February 27, 2025

Hylacomylus



Wikipedia:

Martin Waldseemüller (c. 1470 – 16 March 1520) was a German cartographer and humanist scholar. Sometimes known by the Hellenized form of his name, Hylacomylus, his work was influential among contemporary cartographers. His collaborator Matthias Ringmann and he are credited with the first recorded usage of the word America to name a portion of the New World in honour of Italian explorer Amerigo Vespucci, coming from the Old High German name Emmerich, in a world map they delineated in 1507. Waldseemüller was also the first to map South America as a continent separate from Asia, the first to produce a printed globe, and the first to create a printed wall map of Europe. A set of his maps printed as an appendix to the 1513 edition of Ptolemy's Geography is considered to be the first example of a modern atlas.

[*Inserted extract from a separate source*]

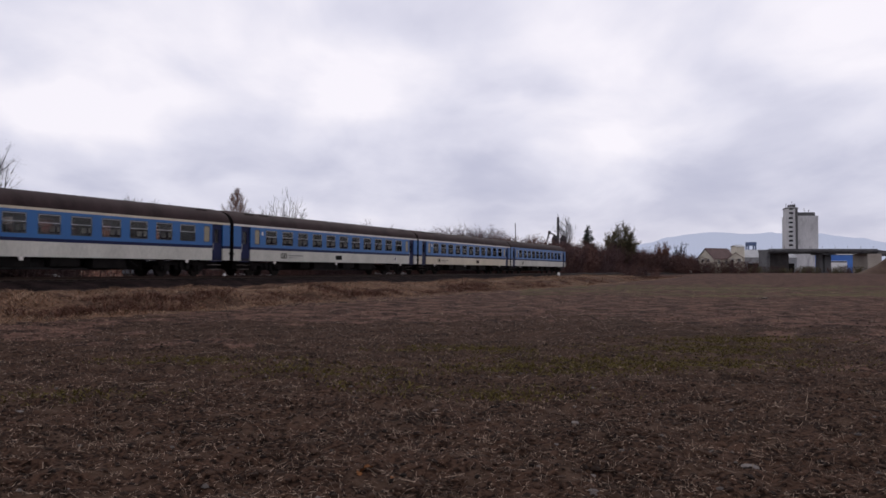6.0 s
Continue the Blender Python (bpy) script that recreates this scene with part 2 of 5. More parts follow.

The 1507 wall map was lost for a long time, but a copy was found in Schloss Wolfegg in southern Germany by Joseph Fischer in 1901. It is the only known copy and was purchased by the United States Library of Congress in May 2003.[19] Five copies of Waldseemüller's globular map survive in the form of "gores": printed map sections that were intended to be cut out and pasted onto a wooden globe.

An excerpt from, "Maps That Changed Our World" By Julie Stoner, Rodney Hardy, and Craig Bryant, Library of Congress:

Johann Gutenberg’s mechanical printing press and the development of woodcut and engraving techniques ensured the preservation and wide distribution of this new information. In 1507, 15 years after Columbus' first voyage, German cartographer, Martin Waldseemüller, changed the map-making world forever.

Martin Waldseemüller’s 1507 world map grew out of an ambitious project in St. Dié, France, during the first decade of the sixteenth century. The objective was to document and update new geographic knowledge derived from the discoveries of the late fifteenth and the first years of the sixteenth centuries. 

The importance of this map lies in the fact that it is the first map to use the name "America" and recognize it as a separate continent. Waldseemüller christened the new lands “America” in recognition of Amerigo Vespucci’s understanding that a new continent had been uncovered, as a result of the voyages of Columbus and other explorers in the late 15th century. It also shows the Pacific Ocean which had not been done before. Coast lines, land masses, and lines of latitude and longitude can also be seen.  

An excerpt from, "Martin Waldseemuller’s secret knowledge" By Joel Achenbach, Washington Post, May 16, 2013:

You surely recognize the name of Martin Waldseemuller. He’s the German mapmaker whose 1507 map of the world was the first to use the name “America” for the New World (he placed it on South America; North America is an attenuated land mass labeled Terra Ultra Incognita). “America” is the feminized (per map protocol) version of Americus, the Latin for Amerigo Vespucci, the Italian explorer who had canvassed South America’s Atlantic coastline in several voyages circa 1500. Waldseemuller made 1,000 copies of the map, supposedly, but only one survived, and it was lost for 350 years until someone in 1901 found it in a castle in Europe. The Library of Congress bought this map — the “birth certificate” of America, some say — for $10 million about a decade ago, and you can see it in the protective dim light of a specially constructed display case in the Jefferson Building, alongside another Waldseemuller map from 1516, plus several other maps that are on exhibit through June 22.

. . .As my colleague David Brown noted in a 2008 article, the 1507 Waldseemuller map is rather mysterious, for he seems to know things that the textbooks would suggest he couldn’t have known.

For example, he shows South America as a continent, and depicts a Pacific Ocean, even though it’s hard to fathom how the existence of that ocean got to Waldseemuller in the European interior that early in the Age of Discovery. Not until 1513 did Balboa make what was officially the first European discovery of the Pacific, after he crossed the isthmus of Panama.